§ **BRIEF**: Read the lines below. Copy out any that hold the string "part".

-- Begin DATASET SECTION --

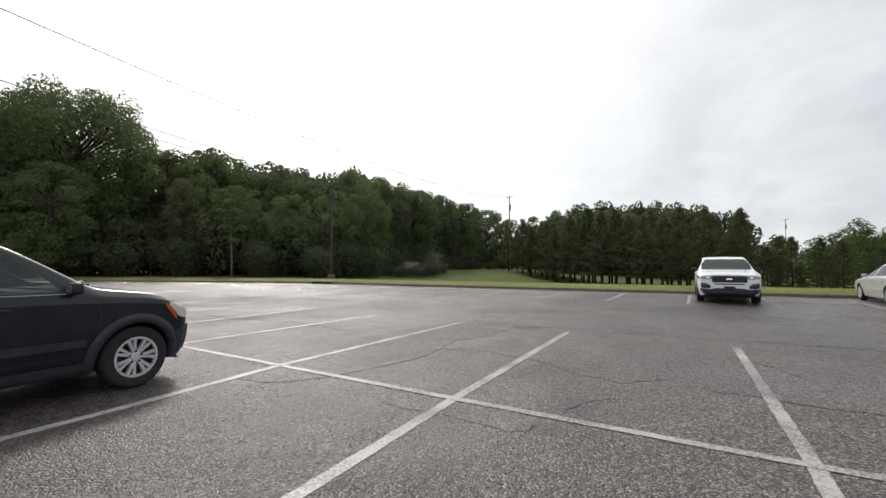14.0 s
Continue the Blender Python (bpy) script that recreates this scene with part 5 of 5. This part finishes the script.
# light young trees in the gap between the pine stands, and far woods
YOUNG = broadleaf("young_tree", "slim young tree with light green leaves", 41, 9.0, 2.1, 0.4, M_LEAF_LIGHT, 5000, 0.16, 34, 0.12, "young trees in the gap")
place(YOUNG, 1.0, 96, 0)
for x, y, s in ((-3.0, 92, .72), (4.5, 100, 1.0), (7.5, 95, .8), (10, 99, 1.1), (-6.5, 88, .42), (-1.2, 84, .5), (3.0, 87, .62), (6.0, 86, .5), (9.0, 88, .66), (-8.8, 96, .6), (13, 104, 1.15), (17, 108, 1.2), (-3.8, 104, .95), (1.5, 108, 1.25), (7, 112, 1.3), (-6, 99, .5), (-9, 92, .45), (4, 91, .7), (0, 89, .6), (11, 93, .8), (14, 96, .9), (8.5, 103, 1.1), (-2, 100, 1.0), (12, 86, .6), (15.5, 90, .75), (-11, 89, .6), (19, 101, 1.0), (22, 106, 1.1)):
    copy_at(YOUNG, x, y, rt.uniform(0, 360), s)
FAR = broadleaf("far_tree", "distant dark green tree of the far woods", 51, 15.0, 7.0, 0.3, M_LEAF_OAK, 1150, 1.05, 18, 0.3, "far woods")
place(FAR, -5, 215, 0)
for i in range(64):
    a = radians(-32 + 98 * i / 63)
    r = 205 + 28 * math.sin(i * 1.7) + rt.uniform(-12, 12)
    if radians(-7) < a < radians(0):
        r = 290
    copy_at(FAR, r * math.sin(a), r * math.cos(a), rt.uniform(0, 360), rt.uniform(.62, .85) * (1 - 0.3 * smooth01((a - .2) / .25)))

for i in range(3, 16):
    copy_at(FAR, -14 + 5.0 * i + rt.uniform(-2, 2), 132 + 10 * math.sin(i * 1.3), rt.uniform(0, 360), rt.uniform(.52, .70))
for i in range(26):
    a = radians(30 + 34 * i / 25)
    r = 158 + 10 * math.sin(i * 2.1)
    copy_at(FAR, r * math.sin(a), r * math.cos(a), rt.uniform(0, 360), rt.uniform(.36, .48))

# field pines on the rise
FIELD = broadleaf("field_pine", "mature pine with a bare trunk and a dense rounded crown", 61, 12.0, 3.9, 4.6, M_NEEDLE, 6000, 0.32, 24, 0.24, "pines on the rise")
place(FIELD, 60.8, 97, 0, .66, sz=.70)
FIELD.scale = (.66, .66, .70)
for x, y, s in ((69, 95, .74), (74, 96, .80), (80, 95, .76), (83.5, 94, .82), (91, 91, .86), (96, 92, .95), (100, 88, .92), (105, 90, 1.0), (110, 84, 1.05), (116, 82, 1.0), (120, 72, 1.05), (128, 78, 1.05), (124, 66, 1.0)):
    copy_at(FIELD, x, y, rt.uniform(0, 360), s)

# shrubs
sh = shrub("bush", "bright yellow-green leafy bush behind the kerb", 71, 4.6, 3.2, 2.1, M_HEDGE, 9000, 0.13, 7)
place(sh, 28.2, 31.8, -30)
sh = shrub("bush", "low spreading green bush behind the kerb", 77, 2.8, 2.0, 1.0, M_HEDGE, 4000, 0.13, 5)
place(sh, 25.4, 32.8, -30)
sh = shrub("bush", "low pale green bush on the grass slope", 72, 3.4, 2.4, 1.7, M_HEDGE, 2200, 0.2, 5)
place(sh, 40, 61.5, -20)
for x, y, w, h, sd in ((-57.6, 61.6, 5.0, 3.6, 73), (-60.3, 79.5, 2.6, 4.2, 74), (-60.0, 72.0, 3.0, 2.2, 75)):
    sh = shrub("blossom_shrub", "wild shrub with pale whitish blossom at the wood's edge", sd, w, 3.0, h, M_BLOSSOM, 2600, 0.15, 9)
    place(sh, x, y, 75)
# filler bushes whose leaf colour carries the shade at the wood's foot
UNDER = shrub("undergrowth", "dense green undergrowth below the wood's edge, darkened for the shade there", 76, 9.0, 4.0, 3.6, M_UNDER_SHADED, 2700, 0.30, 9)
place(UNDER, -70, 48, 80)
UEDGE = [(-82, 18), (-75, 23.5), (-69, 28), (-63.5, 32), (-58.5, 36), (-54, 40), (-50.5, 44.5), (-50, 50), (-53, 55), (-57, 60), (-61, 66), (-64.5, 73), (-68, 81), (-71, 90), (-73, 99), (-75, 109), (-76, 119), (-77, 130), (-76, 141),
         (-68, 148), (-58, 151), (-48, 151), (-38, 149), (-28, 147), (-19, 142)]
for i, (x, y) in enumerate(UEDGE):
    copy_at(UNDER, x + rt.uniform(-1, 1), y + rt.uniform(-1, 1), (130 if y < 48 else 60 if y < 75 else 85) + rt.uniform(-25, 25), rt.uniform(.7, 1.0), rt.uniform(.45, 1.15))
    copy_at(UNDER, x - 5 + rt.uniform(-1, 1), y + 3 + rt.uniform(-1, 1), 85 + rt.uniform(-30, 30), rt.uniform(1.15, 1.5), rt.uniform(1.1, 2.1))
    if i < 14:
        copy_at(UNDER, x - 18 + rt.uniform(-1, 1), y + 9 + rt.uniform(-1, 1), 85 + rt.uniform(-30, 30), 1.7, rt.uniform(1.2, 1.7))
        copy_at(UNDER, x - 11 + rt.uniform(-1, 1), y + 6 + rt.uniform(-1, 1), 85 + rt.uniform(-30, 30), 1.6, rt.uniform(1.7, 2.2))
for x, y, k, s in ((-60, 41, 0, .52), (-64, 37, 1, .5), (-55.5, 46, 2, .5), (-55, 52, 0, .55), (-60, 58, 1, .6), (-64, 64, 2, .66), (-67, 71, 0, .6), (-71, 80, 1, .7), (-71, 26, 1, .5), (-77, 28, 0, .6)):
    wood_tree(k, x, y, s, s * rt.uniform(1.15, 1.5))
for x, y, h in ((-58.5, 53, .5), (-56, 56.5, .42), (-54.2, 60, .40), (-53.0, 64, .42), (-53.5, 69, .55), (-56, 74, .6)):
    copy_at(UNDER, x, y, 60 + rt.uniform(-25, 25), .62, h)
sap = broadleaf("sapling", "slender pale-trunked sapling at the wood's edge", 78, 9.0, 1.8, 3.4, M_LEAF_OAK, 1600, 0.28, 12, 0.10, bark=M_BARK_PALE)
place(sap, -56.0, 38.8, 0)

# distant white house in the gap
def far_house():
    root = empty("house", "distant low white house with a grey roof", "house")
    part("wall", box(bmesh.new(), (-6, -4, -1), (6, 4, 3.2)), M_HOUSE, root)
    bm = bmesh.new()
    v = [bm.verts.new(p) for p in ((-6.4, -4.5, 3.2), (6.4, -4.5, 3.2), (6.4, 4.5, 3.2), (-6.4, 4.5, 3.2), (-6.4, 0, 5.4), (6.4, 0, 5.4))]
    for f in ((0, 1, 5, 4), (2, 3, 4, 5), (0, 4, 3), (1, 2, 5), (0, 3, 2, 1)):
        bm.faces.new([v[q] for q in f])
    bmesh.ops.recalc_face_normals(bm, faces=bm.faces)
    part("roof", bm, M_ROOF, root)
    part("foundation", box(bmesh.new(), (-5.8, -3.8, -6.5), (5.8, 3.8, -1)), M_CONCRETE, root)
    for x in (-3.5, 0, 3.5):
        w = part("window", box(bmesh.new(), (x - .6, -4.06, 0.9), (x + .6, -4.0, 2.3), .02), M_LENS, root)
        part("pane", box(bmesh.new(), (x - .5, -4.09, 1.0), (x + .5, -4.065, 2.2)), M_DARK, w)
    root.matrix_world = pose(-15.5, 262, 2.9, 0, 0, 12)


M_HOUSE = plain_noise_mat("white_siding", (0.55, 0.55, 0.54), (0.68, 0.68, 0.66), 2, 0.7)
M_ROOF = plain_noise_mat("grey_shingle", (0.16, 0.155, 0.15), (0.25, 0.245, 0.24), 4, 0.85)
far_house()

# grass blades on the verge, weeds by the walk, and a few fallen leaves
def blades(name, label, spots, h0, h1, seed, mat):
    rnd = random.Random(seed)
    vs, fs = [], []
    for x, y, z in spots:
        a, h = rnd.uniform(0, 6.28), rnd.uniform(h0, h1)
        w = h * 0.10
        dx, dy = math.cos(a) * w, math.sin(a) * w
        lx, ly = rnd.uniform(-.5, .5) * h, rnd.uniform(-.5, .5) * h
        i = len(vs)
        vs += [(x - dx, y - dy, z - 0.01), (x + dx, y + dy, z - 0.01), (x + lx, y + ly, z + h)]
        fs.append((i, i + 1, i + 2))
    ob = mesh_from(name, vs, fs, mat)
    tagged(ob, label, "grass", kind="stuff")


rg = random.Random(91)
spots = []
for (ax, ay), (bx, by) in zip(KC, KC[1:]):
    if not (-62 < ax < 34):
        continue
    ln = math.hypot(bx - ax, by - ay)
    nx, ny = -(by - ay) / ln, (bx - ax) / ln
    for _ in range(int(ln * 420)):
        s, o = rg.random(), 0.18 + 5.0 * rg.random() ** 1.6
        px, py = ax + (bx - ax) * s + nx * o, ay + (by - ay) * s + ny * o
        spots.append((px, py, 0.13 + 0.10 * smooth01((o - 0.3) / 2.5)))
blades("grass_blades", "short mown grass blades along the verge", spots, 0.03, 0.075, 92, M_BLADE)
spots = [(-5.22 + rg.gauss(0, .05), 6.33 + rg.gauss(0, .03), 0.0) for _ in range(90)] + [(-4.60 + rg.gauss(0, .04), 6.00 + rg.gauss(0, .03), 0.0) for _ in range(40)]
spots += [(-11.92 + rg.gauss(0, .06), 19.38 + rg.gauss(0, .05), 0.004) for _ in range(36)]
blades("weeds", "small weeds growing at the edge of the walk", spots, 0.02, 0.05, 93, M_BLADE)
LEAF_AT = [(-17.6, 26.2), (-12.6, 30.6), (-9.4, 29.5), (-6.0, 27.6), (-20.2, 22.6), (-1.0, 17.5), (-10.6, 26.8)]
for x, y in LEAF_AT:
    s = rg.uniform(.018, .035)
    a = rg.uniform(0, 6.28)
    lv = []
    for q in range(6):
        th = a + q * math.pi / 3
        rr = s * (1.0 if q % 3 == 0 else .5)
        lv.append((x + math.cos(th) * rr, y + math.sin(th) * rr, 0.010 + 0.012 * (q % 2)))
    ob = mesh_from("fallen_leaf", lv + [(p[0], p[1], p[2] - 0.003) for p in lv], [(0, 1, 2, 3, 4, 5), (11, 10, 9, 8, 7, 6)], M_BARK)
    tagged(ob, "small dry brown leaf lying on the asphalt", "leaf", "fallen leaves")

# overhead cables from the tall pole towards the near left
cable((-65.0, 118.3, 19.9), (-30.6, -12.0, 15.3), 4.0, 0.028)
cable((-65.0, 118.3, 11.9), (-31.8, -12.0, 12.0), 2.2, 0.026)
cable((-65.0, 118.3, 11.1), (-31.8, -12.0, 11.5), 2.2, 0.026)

-- End DATASET SECTION --

§ **TASK RESULT**:
Continue the Blender Python (bpy) script that recreates this scene with part 5 of 5. This part finishes the script.
    part("wall", box(bmesh.new(), (-6, -4, -1), (6, 4, 3.2)), M_HOUSE, root)
    part("roof", bm, M_ROOF, root)
    part("foundation", box(bmesh.new(), (-5.8, -3.8, -6.5), (5.8, 3.8, -1)), M_CONCRETE, root)
        w = part("window", box(bmesh.new(), (x - .6, -4.06, 0.9), (x + .6, -4.0, 2.3), .02), M_LENS, root)
        part("pane", box(bmesh.new(), (x - .5, -4.09, 1.0), (x + .5, -4.065, 2.2)), M_DARK, w)